WHAT IS EXPECTED →
Repeat, exactly and completely, the material that follows. Omit the pictures.

## start

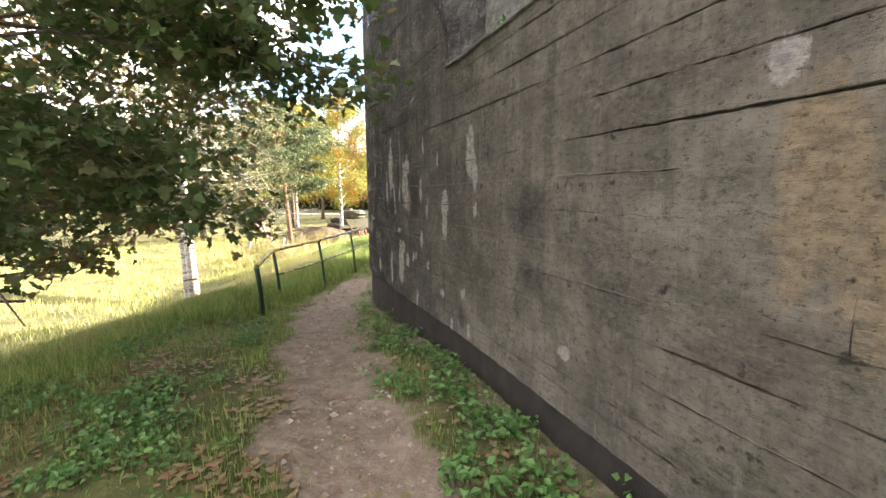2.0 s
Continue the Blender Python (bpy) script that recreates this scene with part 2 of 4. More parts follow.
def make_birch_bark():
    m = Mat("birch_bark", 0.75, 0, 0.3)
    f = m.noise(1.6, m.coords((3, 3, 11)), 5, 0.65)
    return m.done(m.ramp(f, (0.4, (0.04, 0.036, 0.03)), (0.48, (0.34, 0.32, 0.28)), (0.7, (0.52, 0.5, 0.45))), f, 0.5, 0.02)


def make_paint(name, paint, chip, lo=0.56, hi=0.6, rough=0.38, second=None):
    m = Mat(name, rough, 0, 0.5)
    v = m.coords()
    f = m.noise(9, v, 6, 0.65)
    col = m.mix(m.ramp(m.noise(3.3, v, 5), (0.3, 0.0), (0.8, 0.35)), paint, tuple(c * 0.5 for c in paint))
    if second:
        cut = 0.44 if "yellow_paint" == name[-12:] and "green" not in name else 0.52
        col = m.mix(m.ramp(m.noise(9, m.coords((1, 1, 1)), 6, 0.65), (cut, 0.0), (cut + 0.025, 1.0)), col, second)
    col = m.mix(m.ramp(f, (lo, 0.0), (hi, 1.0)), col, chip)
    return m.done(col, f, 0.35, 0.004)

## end

TASK OUTPUT →
2.0 s
Continue the Blender Python (bpy) script that recreates this scene with part 2 of 4. More parts follow.
def make_birch_bark():
    m = Mat("birch_bark", 0.75, 0, 0.3)
    f = m.noise(1.6, m.coords((3, 3, 11)), 5, 0.65)
    return m.done(m.ramp(f, (0.4, (0.04, 0.036, 0.03)), (0.48, (0.34, 0.32, 0.28)), (0.7, (0.52, 0.5, 0.45))), f, 0.5, 0.02)


def make_paint(name, paint, chip, lo=0.56, hi=0.6, rough=0.38, second=None):
    m = Mat(name, rough, 0, 0.5)
    v = m.coords()
    f = m.noise(9, v, 6, 0.65)
    col = m.mix(m.ramp(m.noise(3.3, v, 5), (0.3, 0.0), (0.8, 0.35)), paint, tuple(c * 0.5 for c in paint))
    if second:
        cut = 0.44 if "yellow_paint" == name[-12:] and "green" not in name else 0.52
        col = m.mix(m.ramp(m.noise(9, m.coords((1, 1, 1)), 6, 0.65), (cut, 0.0), (cut + 0.025, 1.0)), col, second)
    col = m.mix(m.ramp(f, (lo, 0.0), (hi, 1.0)), col, chip)
    return m.done(col, f, 0.35, 0.004)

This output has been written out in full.